Originally posted by quinco
Hi CC . How do you get $135m for annulised sales when we are doing something like $20m per Qtr.
The calculation for the quarterly result uses the average spot prices (in AUD) from Oct 1 to Dec 31, which was:
Zinc A$3,666/t
Copper A$8,601/t
Lead A$2,739/t
Silver A$20.33/oz
Gold A$1,716/oz
My chart uses the daily spot prices and exchange rate and calculates the annualised revenue for each day based on the 2015 restart study. The study estimated 325ktpa throughput (1.7Mt / 5.25yrs), which Thalanga is currently operating at, so it's a fair comparison.

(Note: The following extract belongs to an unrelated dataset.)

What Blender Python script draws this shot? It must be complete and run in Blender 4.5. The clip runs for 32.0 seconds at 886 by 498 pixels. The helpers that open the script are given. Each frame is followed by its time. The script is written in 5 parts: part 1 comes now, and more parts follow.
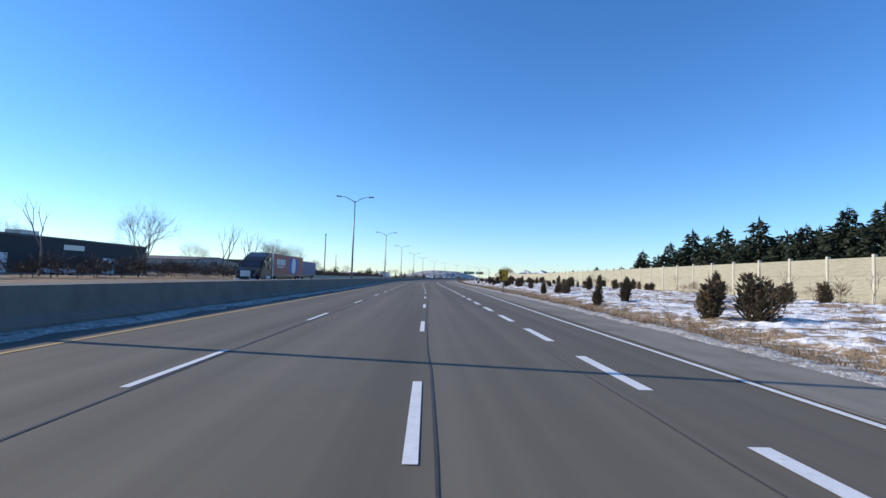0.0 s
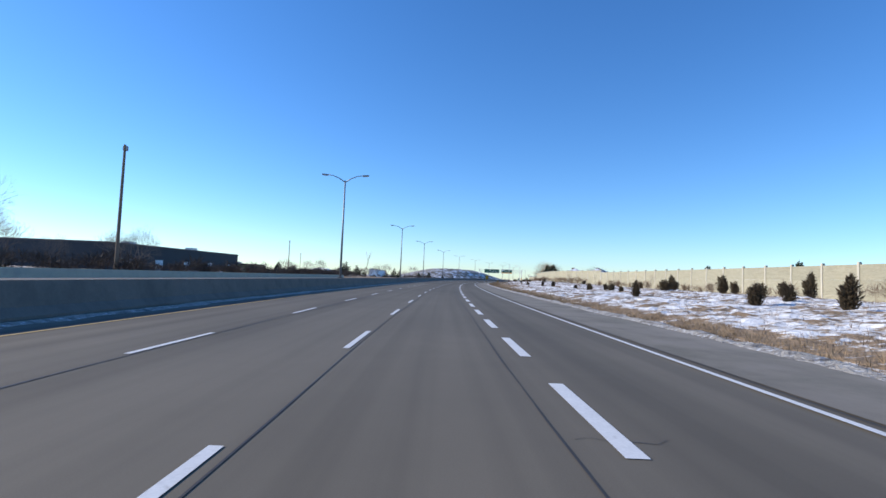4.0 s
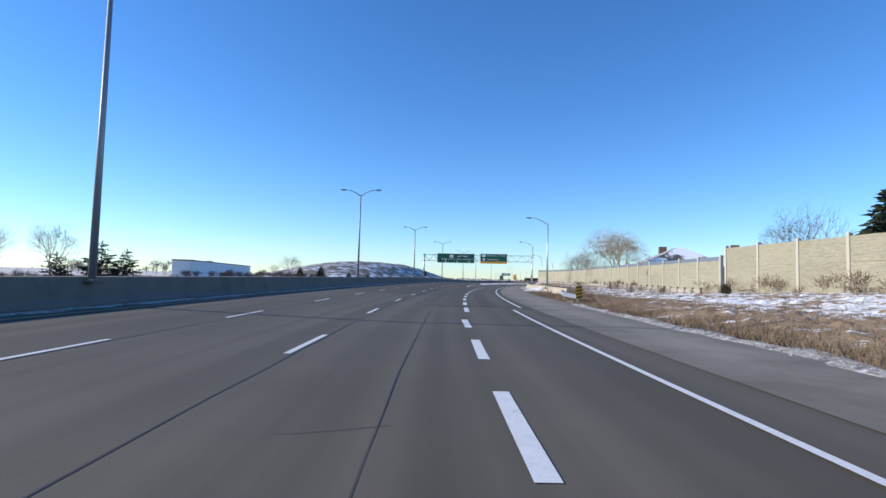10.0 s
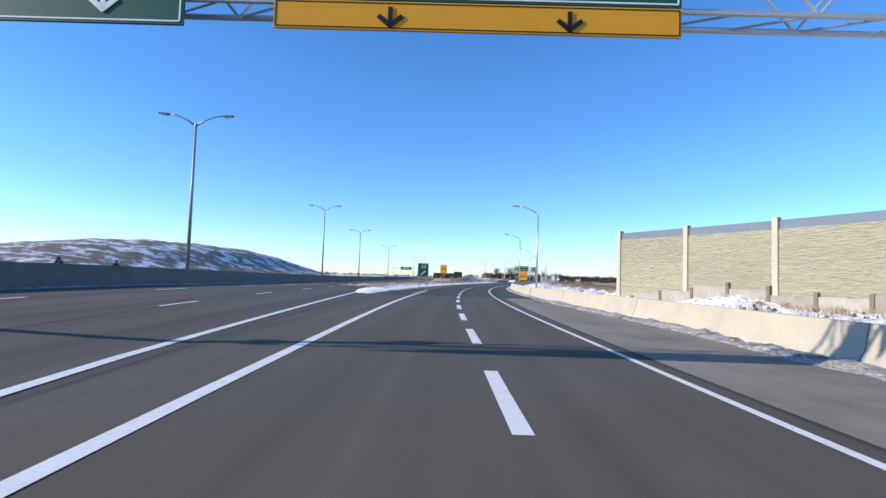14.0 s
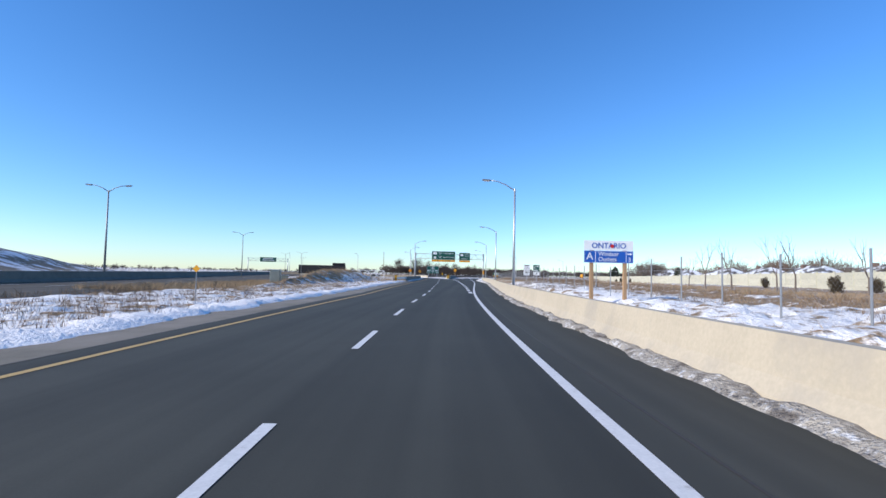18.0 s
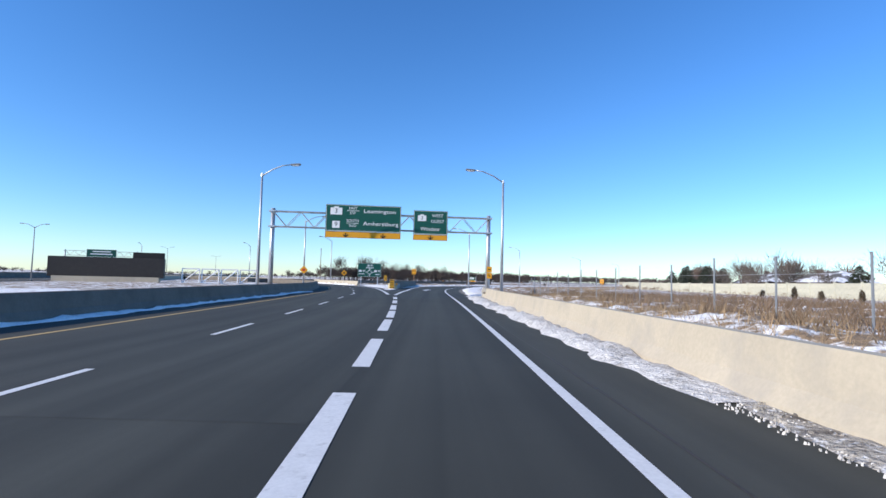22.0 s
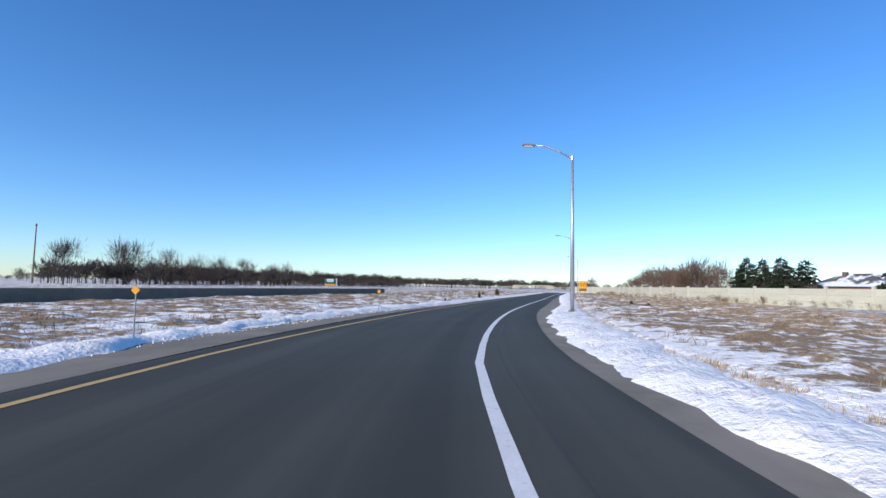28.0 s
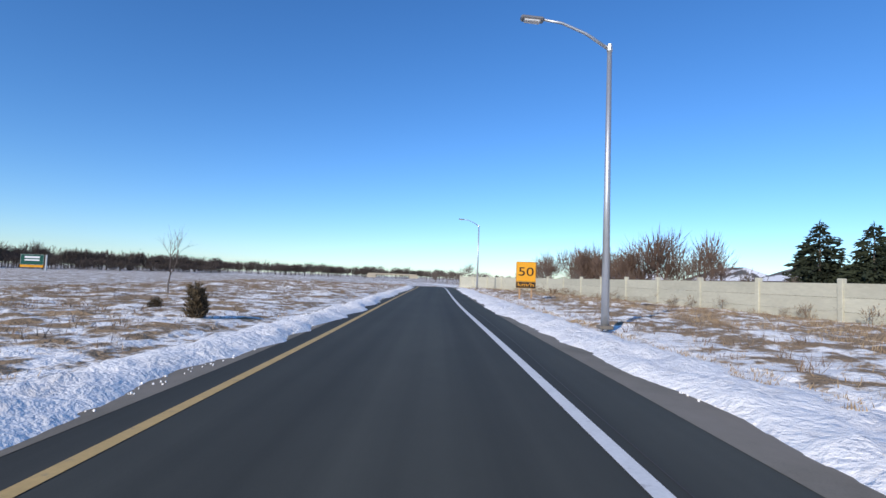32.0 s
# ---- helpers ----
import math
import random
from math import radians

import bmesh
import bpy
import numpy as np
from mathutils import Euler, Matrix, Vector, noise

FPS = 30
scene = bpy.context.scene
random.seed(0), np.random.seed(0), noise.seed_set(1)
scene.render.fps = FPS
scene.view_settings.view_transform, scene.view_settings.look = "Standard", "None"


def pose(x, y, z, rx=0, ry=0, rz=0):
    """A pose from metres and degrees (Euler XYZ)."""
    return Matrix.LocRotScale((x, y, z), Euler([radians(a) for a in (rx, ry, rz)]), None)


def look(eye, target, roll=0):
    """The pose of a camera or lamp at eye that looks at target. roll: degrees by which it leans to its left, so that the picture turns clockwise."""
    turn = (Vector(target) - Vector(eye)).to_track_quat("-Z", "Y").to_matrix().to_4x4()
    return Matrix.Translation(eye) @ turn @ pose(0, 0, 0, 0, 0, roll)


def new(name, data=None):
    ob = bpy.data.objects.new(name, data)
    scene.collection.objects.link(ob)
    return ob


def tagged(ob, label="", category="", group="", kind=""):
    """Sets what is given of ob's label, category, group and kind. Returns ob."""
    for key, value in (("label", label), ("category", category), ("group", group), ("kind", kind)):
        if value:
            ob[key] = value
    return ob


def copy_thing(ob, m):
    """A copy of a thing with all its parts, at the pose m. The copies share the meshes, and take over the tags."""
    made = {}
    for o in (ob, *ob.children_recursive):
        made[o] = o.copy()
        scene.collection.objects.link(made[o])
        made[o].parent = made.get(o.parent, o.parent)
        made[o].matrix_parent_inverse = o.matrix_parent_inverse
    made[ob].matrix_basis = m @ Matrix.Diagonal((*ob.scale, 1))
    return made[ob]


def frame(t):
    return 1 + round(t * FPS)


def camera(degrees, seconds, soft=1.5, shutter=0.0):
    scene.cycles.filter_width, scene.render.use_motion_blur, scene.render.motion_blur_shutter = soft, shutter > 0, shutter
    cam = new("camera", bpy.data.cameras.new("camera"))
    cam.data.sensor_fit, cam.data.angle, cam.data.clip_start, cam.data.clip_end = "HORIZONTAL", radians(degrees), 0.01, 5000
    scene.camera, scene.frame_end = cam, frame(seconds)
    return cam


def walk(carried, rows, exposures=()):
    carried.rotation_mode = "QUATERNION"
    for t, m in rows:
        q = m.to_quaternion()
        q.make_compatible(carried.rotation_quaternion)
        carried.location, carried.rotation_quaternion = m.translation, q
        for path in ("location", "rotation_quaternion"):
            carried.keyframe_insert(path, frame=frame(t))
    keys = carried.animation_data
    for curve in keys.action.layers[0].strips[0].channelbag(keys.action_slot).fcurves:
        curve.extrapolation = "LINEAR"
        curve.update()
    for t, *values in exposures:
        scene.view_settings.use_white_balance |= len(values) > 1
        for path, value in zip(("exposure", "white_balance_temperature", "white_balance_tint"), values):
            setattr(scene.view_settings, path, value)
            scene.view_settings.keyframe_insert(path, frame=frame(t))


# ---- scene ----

As of Friday's close those prices were:
Zinc A$3,781/t (+3.1%)
Copper A$8,566/t (-0.4%)
Lead A$2,968/t (+8.4%)
Silver A$22.21/oz (+9.2%)
Gold A$1,836/oz (+7.0%)
You raise a good point though - the quarterly result assumes 85% payability whereas the annualised revenue estimate allows 100%. It doesn't change the shape of the chart though, which the point of was to show that for a long time the ebbs and flows of the share price were in line with the underlying fundamentals of the company, but recently it's become more and more detached.
Edit: At market close the annualised revenue was actually A$138.5m, which is the highest it's been since the SP was 25c.